══ Collected data ══

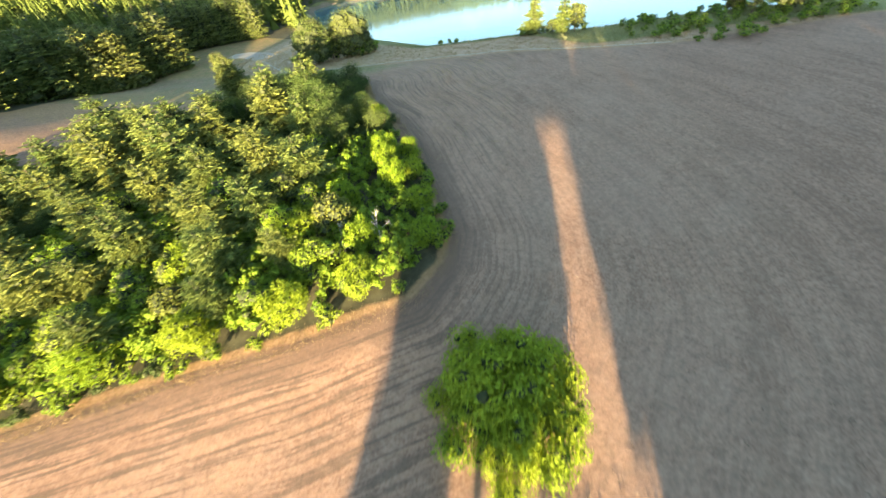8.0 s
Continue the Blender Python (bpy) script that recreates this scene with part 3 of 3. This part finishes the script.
# high flat crowns over the lower trees
for x, y, h in ((13.6, 67, 16.8), (16.6, 71, 17.0), (19.6, 74, 17.2), (22.4, 77.5, 17.4), (25, 81, 17.4), (14.6, 74, 17.4), (18, 78, 17.6), (21.4, 81, 17.8), (23, 84, 15.2), (19, 84, 15.4), (25.2, 78, 15.0), (26.8, 83, 19.0)):
    if 23.8 < x < 26:
        plant("tall_leaf", x, y, h * 1.06, 3.9, group="trees between field and lake")
    else:
        plant("umbrella", x, y, h, 4.6, group="trees between field and lake")
for (x, y), _ in zip(*along([(-126, -42), (-108, -22), (-84, 2), (-62, 22)], 4.0)):
    plant("belt_leaf", x + random.uniform(-1.5, 1.5), y + random.uniform(-1.5, 1.5), random.uniform(8.5, 11), group="trees between field and lake")
# lower trees that narrow the gap towards the ground
for x, y, h in ((19.3, 67, 4.8), (20.8, 69, 5.0), (15.2, 66, 4.8), (17.0, 68, 5.0), (7.0, 58, 4.2), (6.6, 64, 4.8), (6.2, 71, 5.4), (11.9, 60, 4.2), (12.3, 65, 4.8), (12.6, 71, 5.4)):
    plant("belt_leaf", x, y, h, 1.9, group="trees between field and lake")
# an added leaning tree: its high crown blocks the sun above the belt's gap
high = broadleaf(95, 18.4, 7.0, "added leaning tree with a high crown that blocks the sun", LEAF_DARK, low=0.635, blobs=210, leaves=7500, leaf=0.42, lean=7.6)
high.matrix_basis = pose(1.6, 79.0, ground_z(1.6, 79) - 0.1)

# the grove in the field
def in_grove(x, y):
    return -polygon_distance(np.array([x]), np.array([y]), GROVE)[0]


# the shaded edge and the firs behind it
for x, y, h, w in ((50.4, -31.6, 5.8, 2.6), (56.4, -41.8, 3.8, 2.3), (54.6, -43.0, 3.0, 1.9), (58.4, -42.0, 3.2, 1.9), (61.2, -39.6, 3.8, 2.2), (52.2, -41.2, 3.6, 2.0), (51.6, -37.6, 4.2, 2.2), (53.7, -40.5, 6.0, 2.9), (58.8, -40.0, 5.5, 2.7), (64.6, -36.4, 6.2, 3.0), (69.6, -32.6, 5.6, 2.8), (74.6, -28.6, 5.2, 2.6), (80.2, -23.0, 5.0, 2.6), (86, -18.6, 5.0, 2.5), (93, -15, 5.0, 2.5), (100.5, -12.8, 5.0, 2.6),
                   (46.0, -25.6, 5.6, 2.6), (41.4, -21.6, 5.0, 2.4), (56.0, -35.0, 6.8, 3.2), (61.5, -33.0, 7.4, 3.3), (66.5, -29.0, 7.2, 3.2), (71.5, -25, 6.6, 3.0), (47.8, -20.5, 6.6, 2.8), (52.5, -24, 7.0, 3.0), (77, -20, 6.2, 2.8), (50.5, -22.4, 9.0, 3.4), (54.8, -26, 9.2, 3.4), (59.2, -27.5, 9.4, 3.4), (65, -25, 9.2, 3.3), (70.5, -22, 8.8, 3.2), (47, -16.5, 7.4, 3.0)):
    plant("feather", x, y, h, w, group="trees of the grove")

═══

Print the complete listing exactly, apart from any pictures.

8.0 s
Continue the Blender Python (bpy) script that recreates this scene with part 3 of 3. This part finishes the script.
# high flat crowns over the lower trees
for x, y, h in ((13.6, 67, 16.8), (16.6, 71, 17.0), (19.6, 74, 17.2), (22.4, 77.5, 17.4), (25, 81, 17.4), (14.6, 74, 17.4), (18, 78, 17.6), (21.4, 81, 17.8), (23, 84, 15.2), (19, 84, 15.4), (25.2, 78, 15.0), (26.8, 83, 19.0)):
    if 23.8 < x < 26:
        plant("tall_leaf", x, y, h * 1.06, 3.9, group="trees between field and lake")
    else:
        plant("umbrella", x, y, h, 4.6, group="trees between field and lake")
for (x, y), _ in zip(*along([(-126, -42), (-108, -22), (-84, 2), (-62, 22)], 4.0)):
    plant("belt_leaf", x + random.uniform(-1.5, 1.5), y + random.uniform(-1.5, 1.5), random.uniform(8.5, 11), group="trees between field and lake")
# lower trees that narrow the gap towards the ground
for x, y, h in ((19.3, 67, 4.8), (20.8, 69, 5.0), (15.2, 66, 4.8), (17.0, 68, 5.0), (7.0, 58, 4.2), (6.6, 64, 4.8), (6.2, 71, 5.4), (11.9, 60, 4.2), (12.3, 65, 4.8), (12.6, 71, 5.4)):
    plant("belt_leaf", x, y, h, 1.9, group="trees between field and lake")
# an added leaning tree: its high crown blocks the sun above the belt's gap
high = broadleaf(95, 18.4, 7.0, "added leaning tree with a high crown that blocks the sun", LEAF_DARK, low=0.635, blobs=210, leaves=7500, leaf=0.42, lean=7.6)
high.matrix_basis = pose(1.6, 79.0, ground_z(1.6, 79) - 0.1)

# the grove in the field
def in_grove(x, y):
    return -polygon_distance(np.array([x]), np.array([y]), GROVE)[0]


# the shaded edge and the firs behind it
for x, y, h, w in ((50.4, -31.6, 5.8, 2.6), (56.4, -41.8, 3.8, 2.3), (54.6, -43.0, 3.0, 1.9), (58.4, -42.0, 3.2, 1.9), (61.2, -39.6, 3.8, 2.2), (52.2, -41.2, 3.6, 2.0), (51.6, -37.6, 4.2, 2.2), (53.7, -40.5, 6.0, 2.9), (58.8, -40.0, 5.5, 2.7), (64.6, -36.4, 6.2, 3.0), (69.6, -32.6, 5.6, 2.8), (74.6, -28.6, 5.2, 2.6), (80.2, -23.0, 5.0, 2.6), (86, -18.6, 5.0, 2.5), (93, -15, 5.0, 2.5), (100.5, -12.8, 5.0, 2.6),
                   (46.0, -25.6, 5.6, 2.6), (41.4, -21.6, 5.0, 2.4), (56.0, -35.0, 6.8, 3.2), (61.5, -33.0, 7.4, 3.3), (66.5, -29.0, 7.2, 3.2), (71.5, -25, 6.6, 3.0), (47.8, -20.5, 6.6, 2.8), (52.5, -24, 7.0, 3.0), (77, -20, 6.2, 2.8), (50.5, -22.4, 9.0, 3.4), (54.8, -26, 9.2, 3.4), (59.2, -27.5, 9.4, 3.4), (65, -25, 9.2, 3.3), (70.5, -22, 8.8, 3.2), (47, -16.5, 7.4, 3.0)):
    plant("feather", x, y, h, w, group="trees of the grove")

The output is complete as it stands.